Sharing a defensive backfield with teammate Jabril Peppers, you can see how Michigan corner Jourdan Lewis might fly under the radar when it comes to being recognized as one of college football’s better cornerbacks and a highly thought of NFL prospect.
Lewis enters his senior season in Ann Arbor fresh on the heels of an impressive 2015 campaign that saw him register a career high in tackles (52), tackles for loss (3.5), and passes defended (20). His 20 pass breakups were third-best in the country, and were the second highest total in the Big Ten.
Lewis also chipped in on special teams, as his 25.2 yards per return average was good for second in the conference.
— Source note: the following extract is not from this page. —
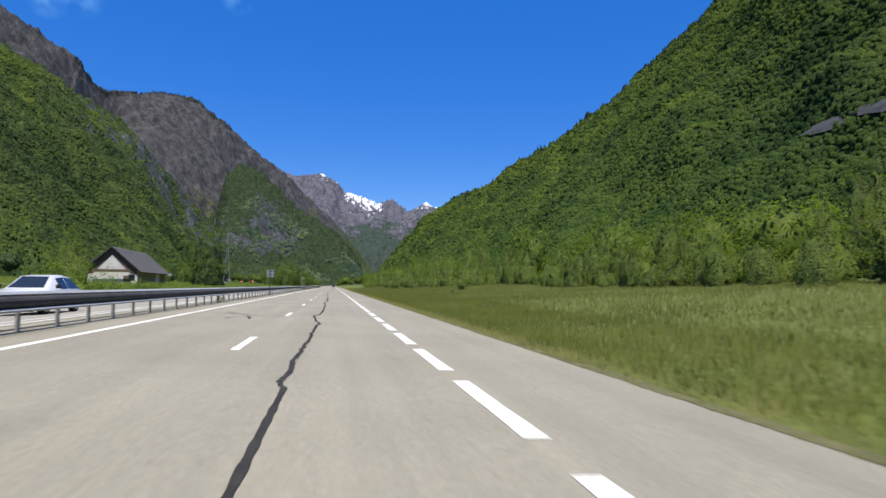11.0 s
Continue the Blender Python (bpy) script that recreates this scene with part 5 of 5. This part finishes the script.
def pylon(x, y, h, base=3.2, z=None):
    root = thing("pylon", at_ground(x, y, 12) if z is None else pose(x, y, z, 0, 0, 12), "tall pale grey lattice power pylon beyond the trees", "pylon", "power pylons")
    bm = bmesh.new()
    lv = [0, 0.14, 0.27, 0.39, 0.50, 0.60, 0.69, 0.77, 0.84, 0.90, 0.95, 1.0]

    def corner(f, k):
        w = base * (1 - 0.82 * min(1, f / 0.72)) if f < 0.72 else base * 0.18 * (1 - (f - 0.72) / 0.36)
        return Vector(((-1, 1, 1, -1)[k] * w / 2, (-1, -1, 1, 1)[k] * w / 2, f * h))

    for a, b in zip(lv, lv[1:]):
        for k in range(4):
            rod(bm, corner(a, k), corner(b, k), 0.09, None, 4)
            rod(bm, corner(a, k), corner(b, (k + 1) % 4), 0.05, None, 4)
            rod(bm, corner(a, (k + 1) % 4), corner(b, k), 0.05, None, 4)
            rod(bm, corner(b, k), corner(b, (k + 1) % 4), 0.05, None, 4)
    part("tower", bm, PYLON, root)
    for f, half in ((0.66, 3.0), (0.78, 3.6), (0.90, 2.6)):
        bm = bmesh.new()
        for sx in (-1, 1):
            tip = Vector((sx * half, 0, f * h))
            for k in (0, 1, 2, 3):
                rod(bm, corner(f, k), tip, 0.04, None, 4)
            rod(bm, corner(f + 0.045, 1 if sx > 0 else 0), tip, 0.06, None, 4)
            rod(bm, tip, tip - Vector((0, 0, 1.1)), 0.07, None, 5)
        part("crossarm", bm, PYLON, root)


pylon(-50.0, 456.0, 27.0)
pylon(-108.0, 235.0, 40.0, 4.6)
for az, el in ((-6.9, 6.35), (-3.5, 5.95)):
    x, y, z = flank_apron[slope_spot(flank_apron, az, el)]
    pylon(x, y, 52.0, 7.0, z - 2.0)

# ---- houses ----
PLASTER = speckled("white plaster", (0.66, 0.64, 0.60), (0.78, 0.76, 0.72), 0.8, 12, 0.85)
BROWN_WOOD = speckled("brown stained boards", (0.13, 0.09, 0.055), (0.20, 0.14, 0.09), 1.2, 18, 0.8)
BEIGE_WALL = speckled("dull beige wall", (0.30, 0.25, 0.16), (0.38, 0.32, 0.21), 0.8, 14, 0.9)
SLATE = speckled("weathered grey-brown roof tiles", (0.095, 0.09, 0.09), (0.16, 0.15, 0.148), 0.9, 8, 0.75)
GLASS_DARK, _nt, _b = nodes_of("dark window glass", 0.08, 0, 0.5)
_b.inputs["Base Color"].default_value = (0.02, 0.025, 0.03, 1)


def gable_house(x, y, turn, width, length, eave, ridge, label, wall_mat, courses=11, overhang=0.7):
    root = thing("house", at_ground(x, y, turn), label, "house", "houses beyond the road")
    w = width / 2
    wall_t = 0.3
    for sx in (-1, 1):
        part("side_wall", box(bmesh.new(), min(sx * w, sx * (w - wall_t)), max(sx * w, sx * (w - wall_t)), wall_t, length - wall_t, -0.4, eave), wall_mat if sx > 0 else PLASTER, root)
    for k, yy in enumerate((0, length - wall_t)):
        bm = bmesh.new()
        vs = [bm.verts.new(p) for p in ((-w, yy, -0.4), (w, yy, -0.4), (w, yy, eave), (0, yy, ridge - 0.15), (-w, yy, eave))]
        f = bm.faces.new(vs)
        r = bmesh.ops.extrude_face_region(bm, geom=[f])
        for v in r["geom"]:
            if isinstance(v, bmesh.types.BMVert):
                v.co.y += wall_t
        bmesh.ops.recalc_face_normals(bm, faces=bm.faces)
        gw = part("gable_wall", bm, PLASTER, root)
        if k == 0:
            for sx in (-1, 1):
                flat_shape("gable_boards", [(sx * w, eave - 0.9), (sx * w, eave), (0.0, ridge - 0.18), (0.0, ridge - 1.35), (sx * w * 0.74, eave - 0.9)][::sx], BROWN_WOOD, gw, -0.045, 0.04)
            part("window", box(bmesh.new(), w * 0.66, w * 0.9, -0.06, 0.05, eave - 2.1, eave - 1.0), GLASS_DARK, gw, "dark gable window")
            part("balcony_rail", box(bmesh.new(), -w * 0.7, w * 0.7, -0.9, -0.84, eave - 0.6, eave - 0.1), BROWN_WOOD, gw)
            part("door", box(bmesh.new(), w * 0.45, w * 0.75, -0.03, 0.05, -0.3, 1.8), BROWN_WOOD, gw)
    slope = math.hypot(w + overhang, (ridge - eave) * (w + overhang) / w)
    pitch = math.atan2(ridge - eave, w)
    for sx in (-1, 1):
        bm = box(bmesh.new(), 0, slope, -overhang, length + overhang, 0.0, 0.16)
        m = Matrix.Translation((0, 0, ridge)) @ Matrix.Rotation(pitch if sx > 0 else math.pi - pitch, 4, "Y") @ (Matrix.Identity(4) if sx > 0 else Matrix.Scale(-1, 4, (0, 0, 1)))
        bm.transform(m)
        bmesh.ops.recalc_face_normals(bm, faces=bm.faces)
        rs = part("roof", bm, SLATE, root)
        for c in range(courses):
            a = slope * c / courses
            bm = box(bmesh.new(), a, a + slope / courses + 0.03, -overhang - 0.02, length + overhang + 0.02, 0.15, 0.18 + 0.03)
            for v in bm.verts:
                if v.co.x < a + 0.01 and v.co.z > 0.2:
                    v.co.z -= 0.045
            bm.transform(m)
            bmesh.ops.recalc_face_normals(bm, faces=bm.faces)
            part("tile_course", bm, SLATE, rs)
    return root


house_b = gable_house(-37.5, 253.0, 4, 8.6, 27.0, 3.0, 6.9, "long white house with a steep dark slate roof", BEIGE_WALL)
part("window", box(bmesh.new(), 4.3, 4.36, 16, 20, 0.6, 2.4), PLASTER, house_b, "pale plastered bay at the far end")
gable_house(-47.5, 204.0, 8, 7.4, 10.0, 2.7, 6.6, "small white house with a grey gable roof behind bushes", PLASTER, 8)


# ---- vehicles ----
def paint(name, col, rough=0.25, metal=0.3):
    m, nt, b = nodes_of(name, rough, metal, 0.5)
    v = coords(nt)
    nt.links.new(ramp(nt, tex_noise(nt, v, 3, 3), [(0.3, tuple(c * 0.9 for c in col)), (0.7, col)]), b.inputs["Base Color"])
    b.inputs["Coat Weight"].default_value = 0.6
    return m


RUBBER = speckled("black tyre rubber", (0.015, 0.015, 0.016), (0.03, 0.03, 0.03), 4, 40, 0.85)
TRIM = speckled("black plastic trim", (0.02, 0.02, 0.022), (0.035, 0.035, 0.036), 4, 40, 0.5)
ALLOY = speckled("silver wheel rim", (0.35, 0.35, 0.36), (0.5, 0.5, 0.51), 4, 30, 0.35, 0.8, 0.05)
LAMP_GLASS, _nt, _b = nodes_of("clear headlamp glass", 0.1, 0.2, 0.6)
_b.inputs["Base Color"].default_value = (0.75, 0.78, 0.8, 1)
VAN = [(-2.15, .70, .36, .62, .68, .62), (-2.06, .82, .24, .74, .82, .72), (-1.6, .87, .20, .88, .98, .76), (-1.2, .88, .20, .95, 1.06, .75), (-0.45, .89, .20, .98, 1.68, .63), (0.3, .89, .20, 1.0, 1.80, .65), (1.5, .88, .20, 1.0, 1.79, .65), (2.02, .87, .24, 1.0, 1.66, .64), (2.18, .80, .34, .94, 1.02, .72)]
HATCH = [(-2.05, .66, .34, .56, .62, .58), (-1.97, .80, .22, .66, .73, .70), (-1.5, .86, .18, .78, .86, .74), (-0.95, .88, .18, .86, .95, .73), (-0.1, .88, .18, .90, 1.40, .58), (0.6, .88, .18, .91, 1.46, .58), (1.4, .87, .18, .92, 1.40, .56), (1.9, .84, .22, .92, 1.08, .58), (2.05, .76, .32, .80, .88, .66)]


def car(m, label, stations, coat, name="car"):
    root = thing(name, m, label, "car")
    rings = []
    for y, w, zb, zs, zt, wt in stations:
        half = [(w * 0.9, zb), (w, zb + 0.12), (w * 1.01, (zb + zs) / 2), (w, zs - 0.06), (w * 0.975, zs), (wt + 0.02, zt - 0.07), (wt - 0.07, zt)]
        rings.append([(x, y, z) for x, z in half] + [(-x, y, z) for x, z in half[::-1]])
    n = len(rings[0])
    V = [p for r in rings for p in r]
    Fs = [(k * n + j, k * n + (j + 1) % n, (k + 1) * n + (j + 1) % n, (k + 1) * n + j) for k in range(len(rings) - 1) for j in range(n)]
    Fs += [tuple(range(n))[::-1], tuple((len(rings) - 1) * n + j for j in range(n))]
    body = part("body", mesh_from("body", V, Fs, coat, True), coat, root)
    R = [np.array(r) for r in rings]

    def pane(name, quad):
        q = np.array(quad, float)
        nn = np.cross(q[1] - q[0], q[3] - q[0])
        nn /= np.linalg.norm(nn)
        mid = q.mean(0)
        if nn @ (mid - np.array([0, 0, 0.8])) < 0:
            nn = -nn
        q = mid + (q - mid) * 0.90 + nn * 0.012
        v = np.concatenate([q, q - nn * 0.03])
        part(name, mesh_from(name, v, [(0, 1, 2, 3), (7, 6, 5, 4), (0, 4, 5, 1), (1, 5, 6, 2), (2, 6, 7, 3), (3, 7, 4, 0)], GLASS_DARK), GLASS_DARK, body)

    pane("windscreen", (R[3][6], R[3][7], R[4][7], R[4][6]))
    pane("rear_window", (R[-2][4], R[-2][9], R[-3][8], R[-3][5]))
    for k in (4, 5, 6):
        for a, b in ((4, 5), (9, 8)):
            pane("side_window", (R[k][a], R[k + 1][a], R[k + 1][b], R[k][b])) if k < len(R) - 2 else None
    y0, w = stations[0][0], stations[1][1]
    part("grille", box(bmesh.new(), -0.42, 0.42, y0 - 0.015, y0 + 0.08, 0.42, 0.58, 0.01), TRIM, body)
    part("bumper", box(bmesh.new(), -w * 0.92, w * 0.92, y0 - 0.04, y0 + 0.12, 0.22, 0.38, 0.03), TRIM, body)
    part("number_plate", box(bmesh.new(), -0.26, 0.26, y0 - 0.055, y0 - 0.02, 0.36, 0.47, 0.004), WHITE_PANEL, body)
    part("tail_panel", box(bmesh.new(), -w * 0.9, w * 0.9, stations[-1][0] - 0.1, stations[-1][0] + 0.04, 0.25, 0.42, 0.03), TRIM, body)
    for sx in (-1, 1):
        part("headlight", box(bmesh.new(), min(sx * 0.48, sx * 0.78), max(sx * 0.48, sx * 0.78), y0 + 0.02, y0 + 0.16, 0.62, 0.74, 0.02), LAMP_GLASS, body)
        part("tail_light", box(bmesh.new(), min(sx * 0.62, sx * 0.8), max(sx * 0.62, sx * 0.8), stations[-1][0] - 0.1, stations[-1][0] + 0.02, 0.62, 0.86, 0.02), RED, body)
        part("mirror", box(bmesh.new(), min(sx * 0.9, sx * 1.06), max(sx * 0.9, sx * 1.06), stations[3][0] + 0.25, stations[3][0] + 0.35, 0.95, 1.1, 0.03), TRIM, body)
        for yy in (-1.32, 1.32):
            bm = bmesh.new()
            bmesh.ops.create_cone(bm, cap_ends=True, segments=24, radius1=0.32, radius2=0.32, depth=0.20, matrix=Matrix.Translation((sx * 0.79, yy, 0.32)) @ Matrix.Rotation(math.pi / 2, 4, "Y"))
            bmesh.ops.bevel(bm, geom=[e for e in bm.edges if abs(e.verts[0].co.x - e.verts[1].co.x) < 1e-4], offset=0.02, segments=2, affect="EDGES")
            tyre = part("wheel", bm, RUBBER, root)
            part("rim", rod(bmesh.new(), (sx * 0.86, yy, 0.32), (sx * 0.905, yy, 0.32), 0.21, 0.19, 16), ALLOY, tyre)
    return root


car(road_pose(-110.5, -11.5, 0.0, 0), "bright blue family van driving towards the camera", VAN, paint("bright blue car paint", (0.008, 0.06, 0.42)))
car(road_pose(157.0, -9.2, 0.0, 0), "white hatchback driving on the opposite carriageway", HATCH, paint("white car paint", (0.75, 0.75, 0.75), 0.3, 0.0))
car(road_pose(520.0, 1.7, 0.0, 180), "dark grey car driving far down the road", HATCH, paint("dark grey car paint", (0.03, 0.03, 0.035)))


# ---- scraps lying in the gutter and on the carriageway ----
def scrap(s0, u0, length, width, mat, label, seed):
    rng = random.Random(seed)
    bm = bmesh.new()
    bmesh.ops.create_icosphere(bm, subdivisions=2, radius=1.0)
    for v in bm.verts:
        k = 1 + 0.5 * noise.noise(v.co * 1.7 + Vector((seed, 0, 0)))
        v.co = Vector((v.co.x * width * k, v.co.y * length * k, max(-0.1, v.co.z) * width * 0.6 * k))
    me = bpy.data.meshes.new("scrap")
    bm.to_mesh(me)
    bm.free()
    me.materials.append(mat)
    ob = new("scrap", me)
    ob.matrix_world = road_pose(s0, u0, 0.02, rng.uniform(0, 180))
    tagged(ob, label, "litter", "litter along the median")


SCRAP_DARK = speckled("dark rubber scrap", (0.02, 0.02, 0.02), (0.05, 0.045, 0.04), 4, 30, 0.8)
SCRAP_GREEN = speckled("yellow-green plastic scrap", (0.16, 0.16, 0.03), (0.24, 0.23, 0.05), 4, 30, 0.5)
scrap(-174.5, -4.30, 0.14, 0.05, SCRAP_GREEN, "crushed yellow-green plastic bottle in the gutter", 1)
for k, (s0, u0, ln) in enumerate(((-178.2, -4.06, 0.10), (-133.2, -3.95, 0.12), (-129.7, -4.02, 0.2), (-129.3, -4.29, 0.14), (192.1, -3.83, 0.16), (-161.0, -4.11, 0.2), (-159.5, -4.25, 0.14))):
    scrap(s0, u0, ln, 0.06, SCRAP_DARK, "flat dark scrap lying beside the barrier", k + 2)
Lewis was named a first team All-Big Ten defender, and a second team All-American by both the Associated Press and the Football Writers Association of America.
Lewis possesses the lateral agility, quick feet, and speed that scouts look for in corners. He demonstrates his flexibility with loose hips, and change of direction skills that allow him to mirror a receiver off the snap at the line of scrimmage. He is smooth, and balanced in his back pedal, doing a nice job of staying low, and transitions nicely into a full sprint when he turns and burns with a receiver. His aforementioned speed allows him to stay on the receiver’s hip downfield, while also letting him trail them across the field, keeping pace and in the vicinity to make a tackle or play on the ball.
While in coverage Lewis displays good instincts and ball skills as he is seemingly almost always positioned where he has a chance to make a play on the ball or at the very least limit the amount of yards after the catch. His ability to hand fight the receiver downfield, and to quickly locate the ball (while in flight), contributed greatly to his total of 20 passes defended last season.
Lewis appears comfortable playing either press or zone coverage. His quickness and recognition while in zone allow him to quickly pounce on anything thrown underneath or in front of him.
Lewis is also a willing run defender who (despite his size) will come downhill and throw his body around in an attempt to get the ball carrier on the ground.
The alarms with Lewis center around his size and some technique concerns. In terms of his size Lewis is thinly built (186 pounds) and although he is listed at 5-foot-11, he looks like he might shorter than that. Lewis can be out leveraged and overpowered by bigger, more physical receivers.
With his technique, Lewis needs to do a better job of getting his hands on the receivers at the line of scrimmage when lined up in press coverage. While there were plenty of examples where he would hit the receiver in the chest at the snap of the ball, you also saw too many times where Lewis was lined up in press coverage yet would allow the receiver a free release off the line. Subsequently, this would cause him to grab and reach for the receiver in an attempt to slow them down.
Lewis also has a tendency of not always turning his head around and locating the ball while in coverage. He relies on playing the receiver and keying off him to help tip him that the ball was in the air. By not turning his head, Lewis not only passes up on opportunities to make plays on the ball, but can also draw pass interference penalties from officials who won’t allow some of the hand fighting downfield to go on without a flag.
While size and strength are legitimate concerns when talking about Lewis playing corner in the NFL, what can’t be ignored is his ability to make plays on the ball while in coverage.
As an example, take a look at this spectacular one-handed interception he made versus Wisconsin.
Factor in his competiveness and toughness plus the boost he would supply a team on special teams with regard to kick-off returns, there is just too much to like about Lewis to not see him going in the first two rounds of the draft.
Although he might initially see playing time on the inside as either a slot or nickel corner, Lewis has the speed, instincts and coverage ability to develop into a starting NFL cover corner.